Advertising Business:
As we’ve seen previously, in 2023 their advertising revenue should be around $44 billion. This represents a 35% CAGR going forward while it is estimated that this segment grew 66% last year. At a 30% operating margin, and following the previous assumptions, this translates into an $11B net income. Multiply that by a PE of 25 (more or less in line with Facebook and Google) and we get to a $270 billion valuation.

Amazon Web Services:
AWS expected revenue for 2030 is $81B. At last quarter’s 31% operating margin, net income will be around $20B. If we apply a PE of 25 to that number, we get to a $496 billion valuation.

Subscription services:
These have been growing at a 50% CAGR, but let’s continue on the conservative side and say that they will grow at 25% annually, with operating margin around 20%. At a PE ratio of 25, we come to a $171 billion market cap.

Net Cash:
We should add to our estimation the net cash that the company has on its balance sheet. This is now $23 billion.

All of this combined gives us a $1.13 trillion market cap representing a 7% CAGR from today’s valuation.

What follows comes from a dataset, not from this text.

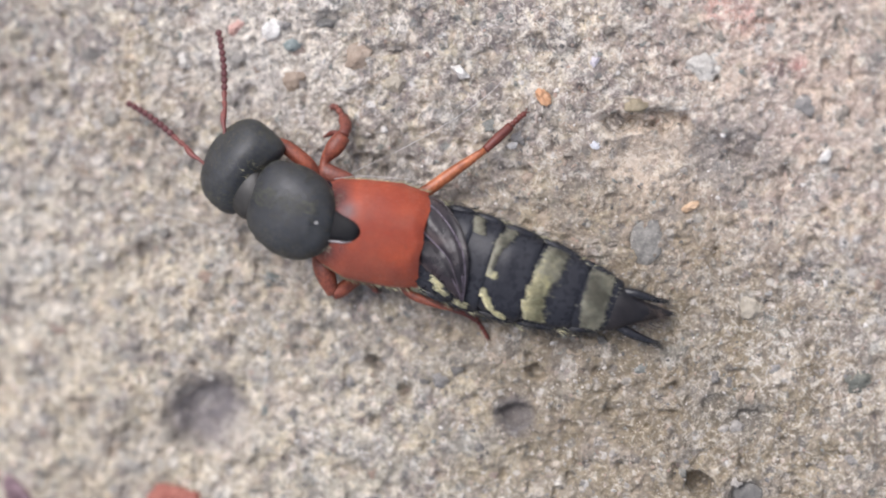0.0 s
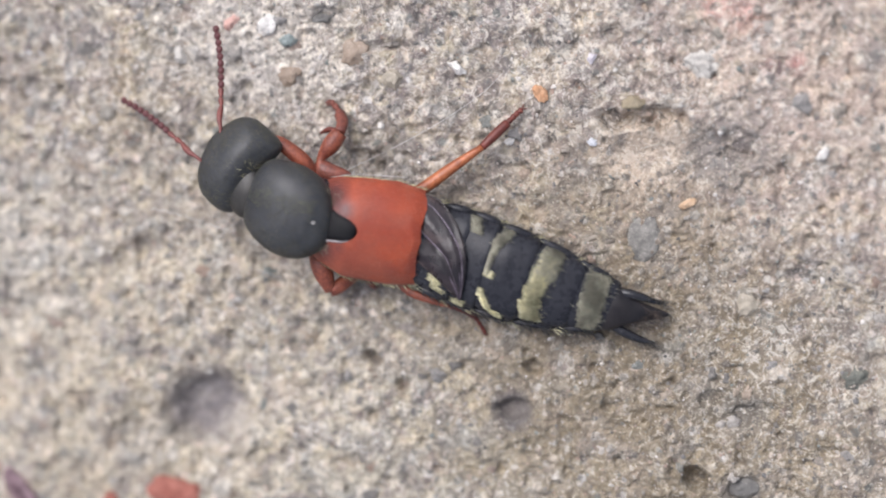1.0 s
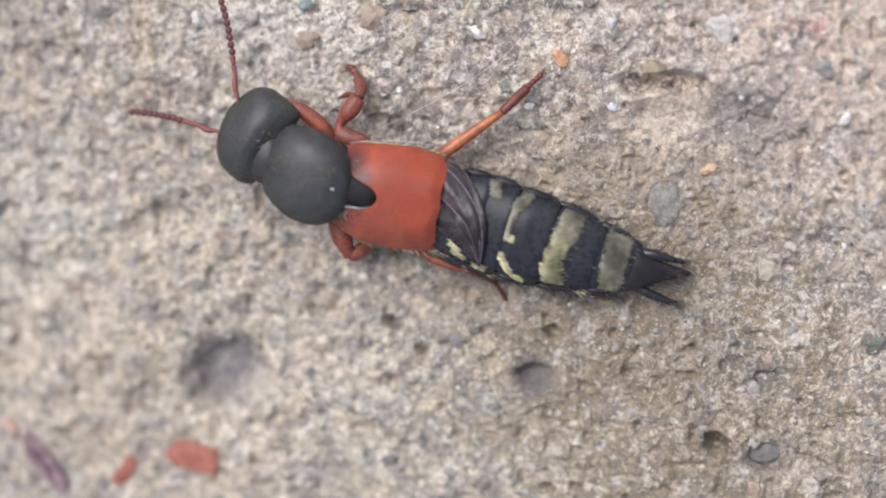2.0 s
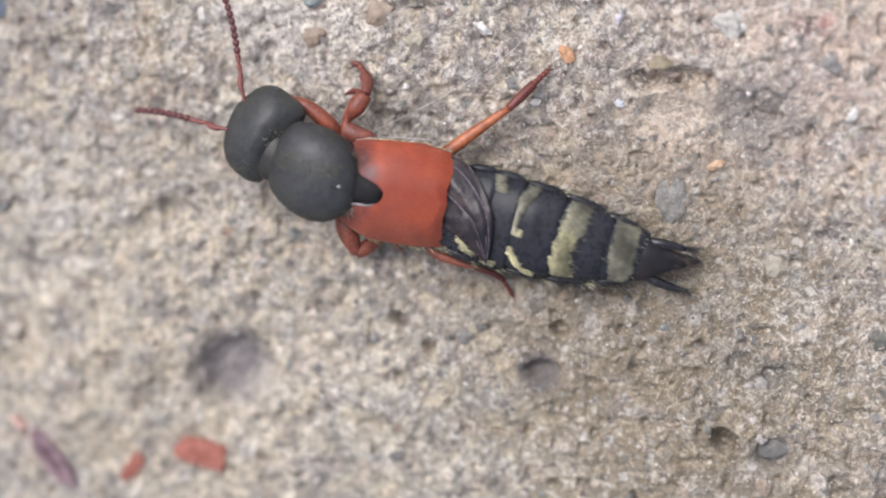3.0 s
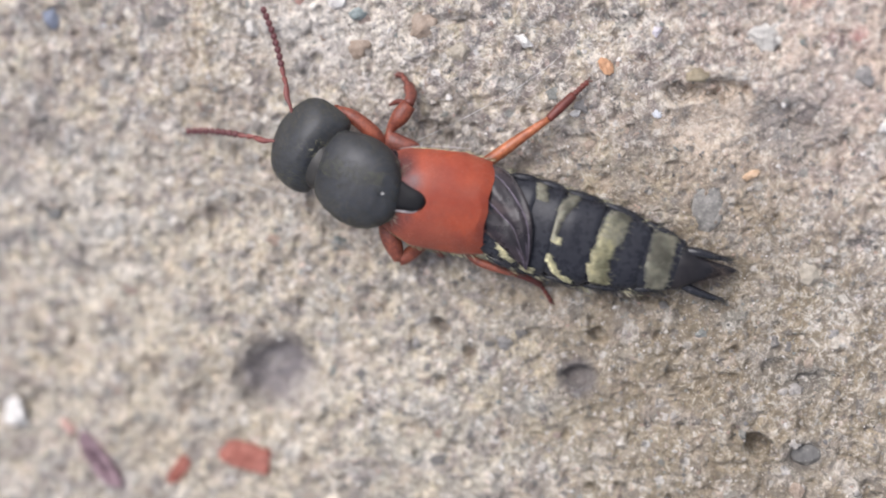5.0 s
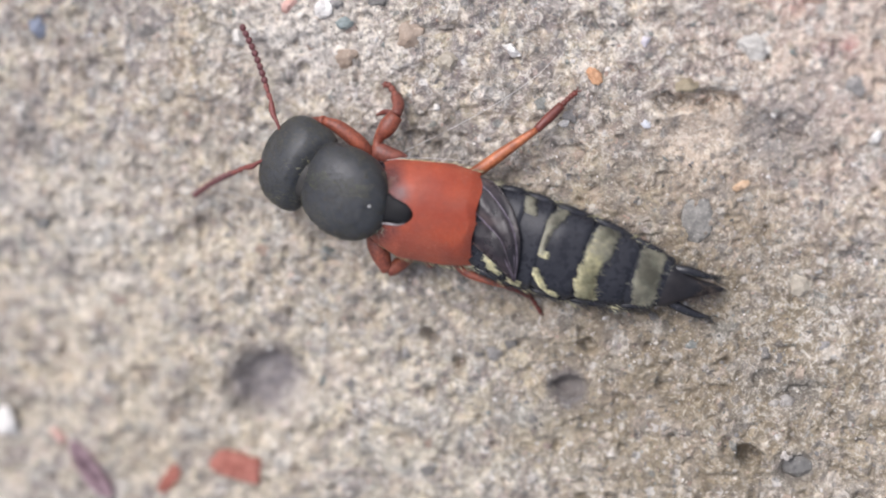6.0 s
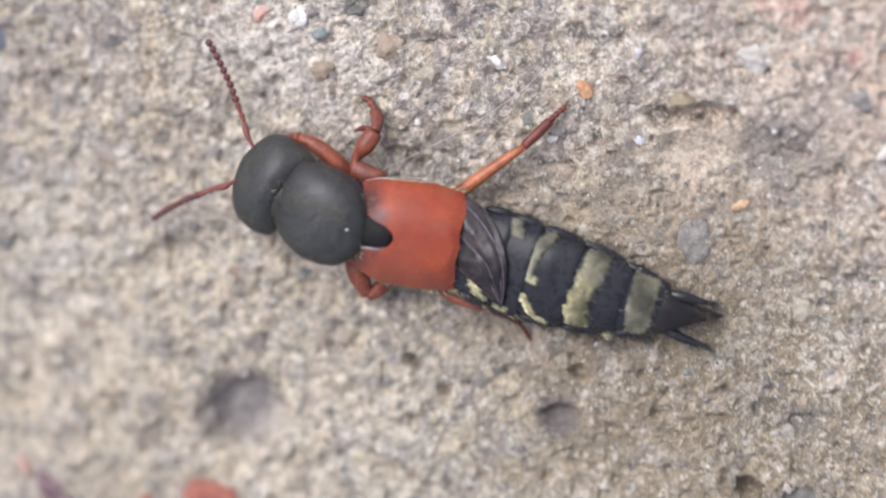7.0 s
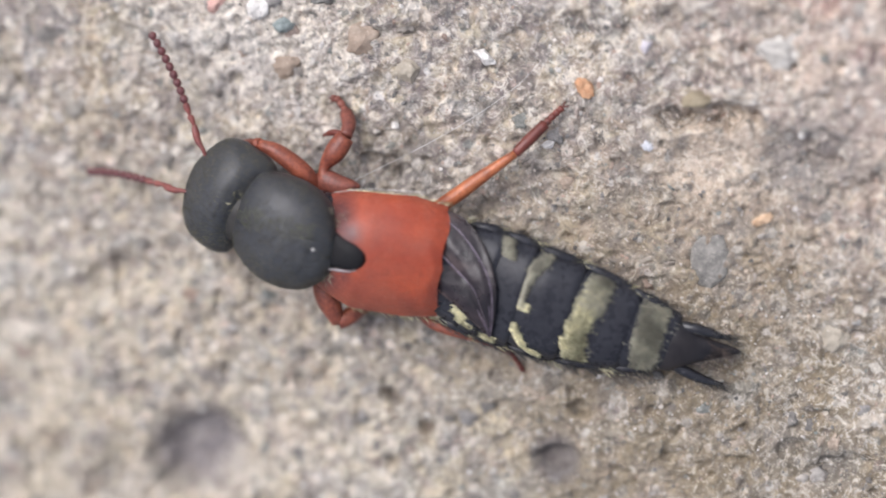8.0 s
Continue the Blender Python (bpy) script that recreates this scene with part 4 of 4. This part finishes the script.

Readers might argue that I’ve been way too conservative and that the growth prospects are much higher or that this is the greatest company ever. Guess what. All of that might be true. It wouldn’t surprise me if the company could do much better than what I’ve just projected. With Amazon, who knows?

But with the current stock price already factoring in most of that projected growth, I don’t see a clear and big margin of safety here.